Очень горжусь тем, что сразу его понял.
Джентльмен сказал следующее: «Я был у вас вчера, но, к сожалению, вас не застал. Мне нужно письмо к социальному работнику».
Ненавижу, когда считают, что «доктору нужно говорить всё»
Вы думаете, что доктор – не человек? Что за свою не очень большую зарплату он должен переварить всю исходящую из любых уст информацию?
Причем, как правило, это исходит не от душевнобольных, а от людей достаточно вменяемых.
За короткое последнее время я прослушал рассказ мамы одного трогательного моего пациента о том, как часто и каким способом ее сын занимается онанизмом (с подробностями), рассказ матери второго деятеля, который напоминает то приятное существо из «Космических войн» – зеленое такое, всё время жует, по-моему, Джабба, – о посещении этим существом борделя и неуспехе этого похода, в котором был обвинен я («от лекарств, доктор, он кончить не смог и такой злой пришел!»), и рассказ от первого лица жуткого грязнули, напоминающего друга Незнайки Пачкулю Пестренького, о его бордельных приключениях. «Доктор, я сразу должен сказать, что занимаюсь онанизьмом, но мне надоело, и я поехал в ма хон (бордель), и там, конечно, помацать себя она дала» (при этом «мацанье» изображается специфическим жестом).
Спрашивается, за что? Кому и что плохого я сделал? И не говорите, что «профессия такая», – ни хрена подобного. Для этого сексолог есть!
Конец агента
Уволен охранник. Формальный повод для увольнения – дал «подозрительной» больной зайти в комнату психолога. Больная известна тем, что ворует время – в больших количествах. На самом деле – несчастный парень поработал один день в сходном учреждении другого города, которым руководит злейший Фоцихин враг, прозванный Фоцихой «Барракуда».
Фоцихина контрразведка доложила о том, что охранник «слил» Барракуде какую-то информацию о симтаотском Центре психического здоровья. Видимо, по простоте душевной рассказал правду о том, как работают симтатотские стервы.
А правда, как обычно, для засланных казачков губительна.
С по
имени Операнда
В городе С. жила-была дама с характером, по имени Операнда. Имя ее я запоминал с трудом, и она превращалась в моей памяти чаще всего во что-то музыкальное – то в Аппассионату, то в Токкату. А иногда и в Аллегру.
Годы шли, и женщина по имени Операнда превратилась в одноименную старушку.
Характер ее лучше не стал, а еще подступила вплотную ранняя сенильность.
И тут муж ее завел себе возлюбленную и решил к ней уйти.

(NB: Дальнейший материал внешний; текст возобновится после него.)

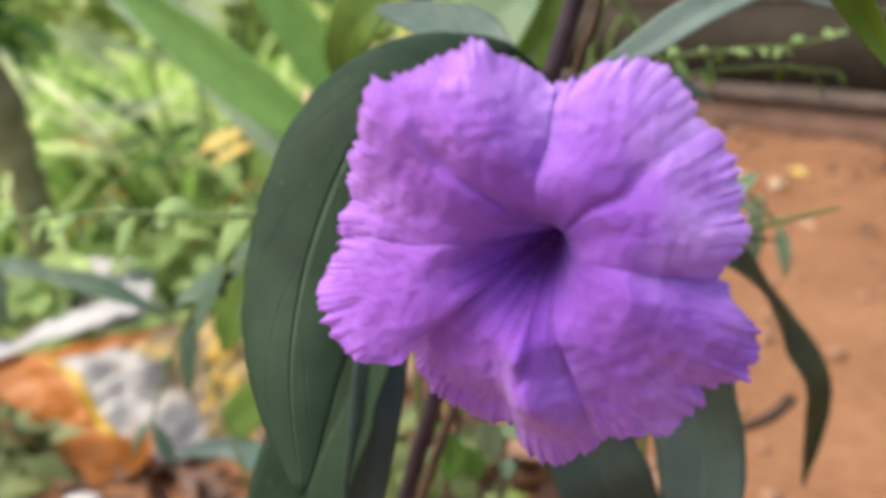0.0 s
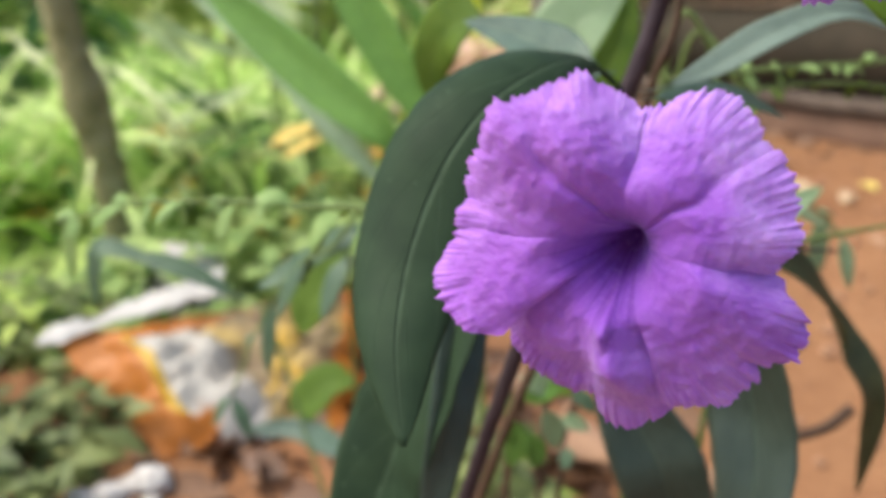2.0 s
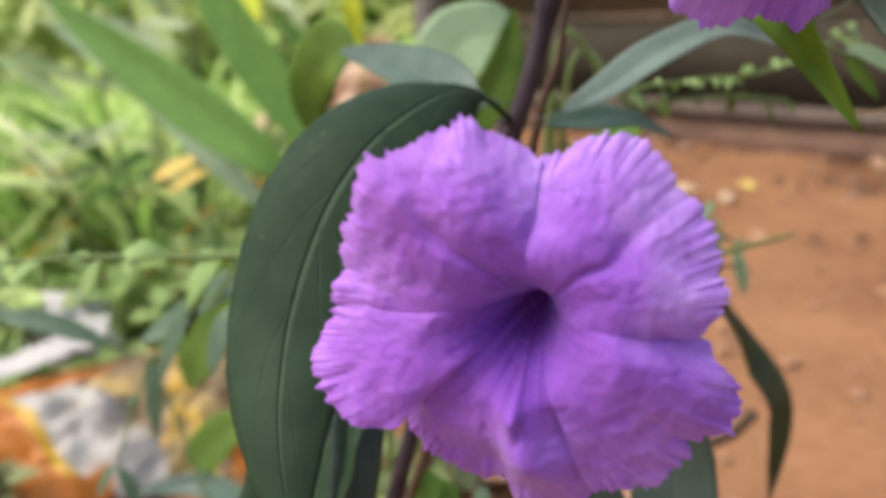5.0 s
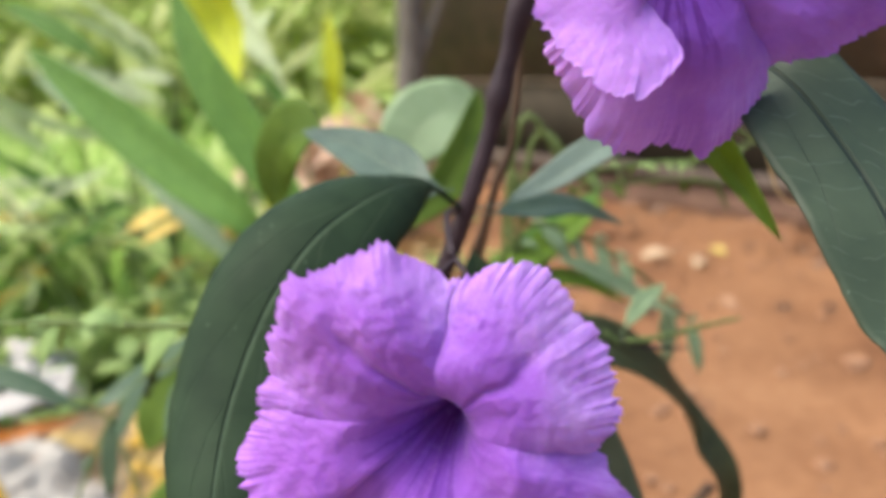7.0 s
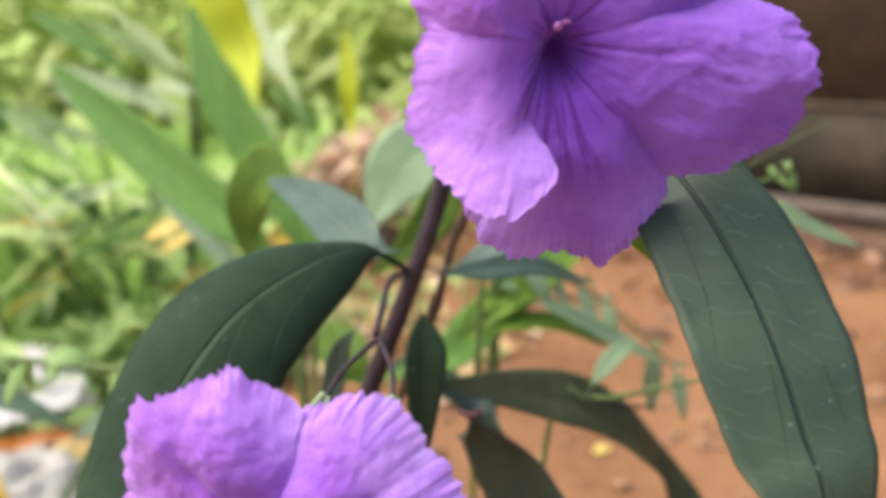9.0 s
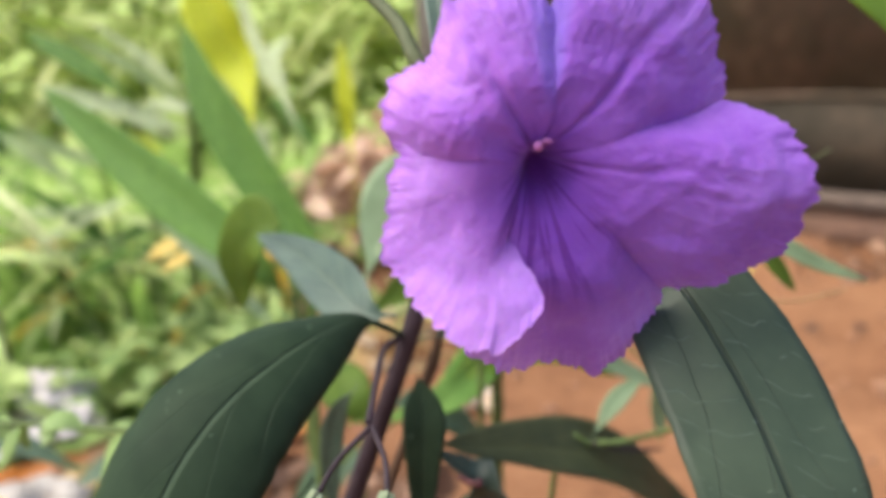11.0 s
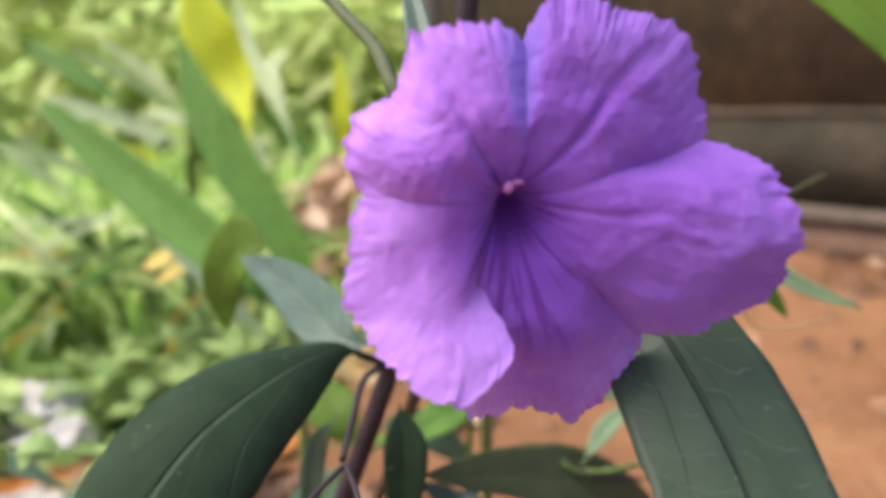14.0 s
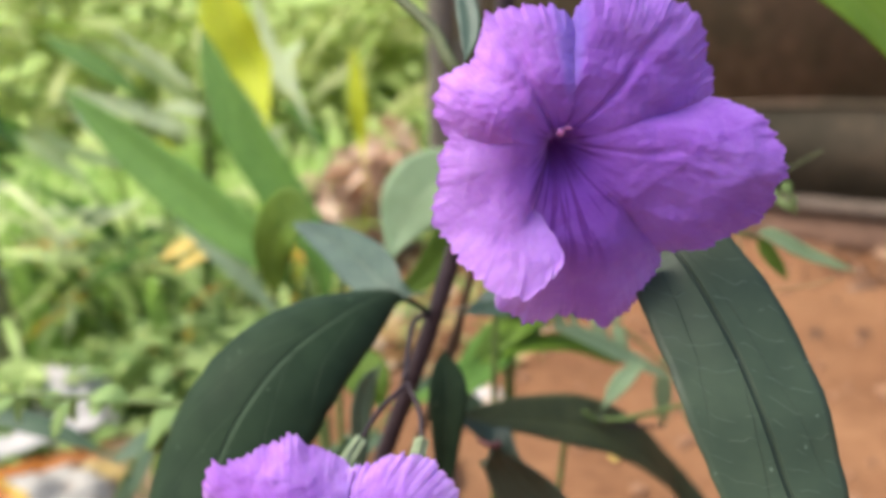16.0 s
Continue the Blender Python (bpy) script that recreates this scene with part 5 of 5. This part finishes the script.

Но фокус не удался – справедливость восторжествовала, Операнда стала болеть – а куда уйдешь от больной?
Ну и выздоравливать, конечно, при таком раскладе Операнде было не резон.
Она стала стонать. Громко. А чаще – очень громко. Из сто нов можно было понять, что ей плохо – голова кружится. «Ойой». При дальнейшем расспрашивании «ой-ой» переходило в «бу-бу-бу» или «дю-дю-дю».